Ada kalanya juga seseorang diberi "Latihan" dengan mendapatkan yang diinginkan, tapi dengan hasil yang tidak sesuai harapan. Misalnya contoh tadi lagi, seseorang yang (akhirnya) berhasil melakukan pendekatan, diterima sebagai pasangan. Tapi ternyata hasilnya bukan mendapat bahagia, melainkan sengsara dan khawatir selama hubungan berjalan. Apakah itu bisa? Sangat bisa, artinya bisa berujung dengan kegagalan (juga) dan itu lumrah. Anggap saja sebagai pengalaman, bagian yang ikut membentuk karakter kita. Ada amin? O:)

Sudah menangkap krusialnya Tanda Kurung dalam setiap usaha kita? Pada khususnya bagian Kurung Buka sebagai Pembuka Jalan? 

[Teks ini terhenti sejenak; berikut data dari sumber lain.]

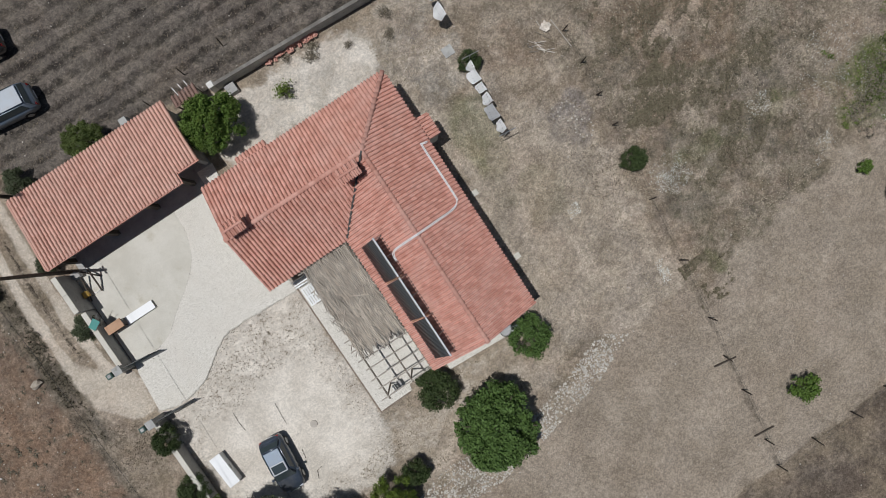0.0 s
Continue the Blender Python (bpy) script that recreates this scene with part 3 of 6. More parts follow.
def slope_tiles(outline, eave, down, rise, start, stop, courses):
    """Poses of the tiles of one roof slope. outline: its plan; eave: a point of the eave with its height; down: the way down in plan;
    rise: metres up per metre inward; start, stop: the stretch along the eave."""
    down = Vector((*down, 0)).normalized()
    u = Vector((-down.y, down.x, 0))
    up = Vector((-down.x, -down.y, rise)).normalized()
    side = up.cross(Vector((0, 0, 1))).normalized()
    normal = side.cross(up).normalized()
    out = []
    columns = int(round((stop - start) / PITCH))
    width = (stop - start) / columns
    for i in range(columns):
        for j in range(courses):
            s = start + (i + 0.5) * width
            p = Vector(eave) + u * s + up * (j * COURSE)
            mid = p + up * 0.17
            if inside_gap(np.array([mid.x]), np.array([mid.y]), outline)[0] < 0.02:
                jig = Matrix.Rotation(random.uniform(-0.03, 0.03), 4, "Z") @ Matrix.Rotation(random.uniform(-0.025, 0.02), 4, "X")
                m = Matrix.Translation(p + normal * random.uniform(0.0, 0.016)) @ Matrix((side, up, normal)).transposed().to_4x4() @ jig
                out.append(m)
    return out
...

Jadinya kita perlu bercermin tentang apa yang diinginkan, untuk apa dan bagaimana? Berusaha layak dan idealnya baik untuk kita dan semua, bukan yang merugikan. Pastinya kita sudah tahu teori dasarnya, apa saja yang baik dan tidak, tinggal dilakukan saja. 

Saya mengingat kutipan seorang dosen sewaktu zaman kuliah dulu. Agak saya modifikasi sedikit Subjeknya agar lengkap, tapi Predikat dan Objeknya tetap sama.

"Ketimbang jadi Spesialis yang tahu banyak tapi sedikit, lebih baik jadi Holistik yang tahu sedikit tapi banyak."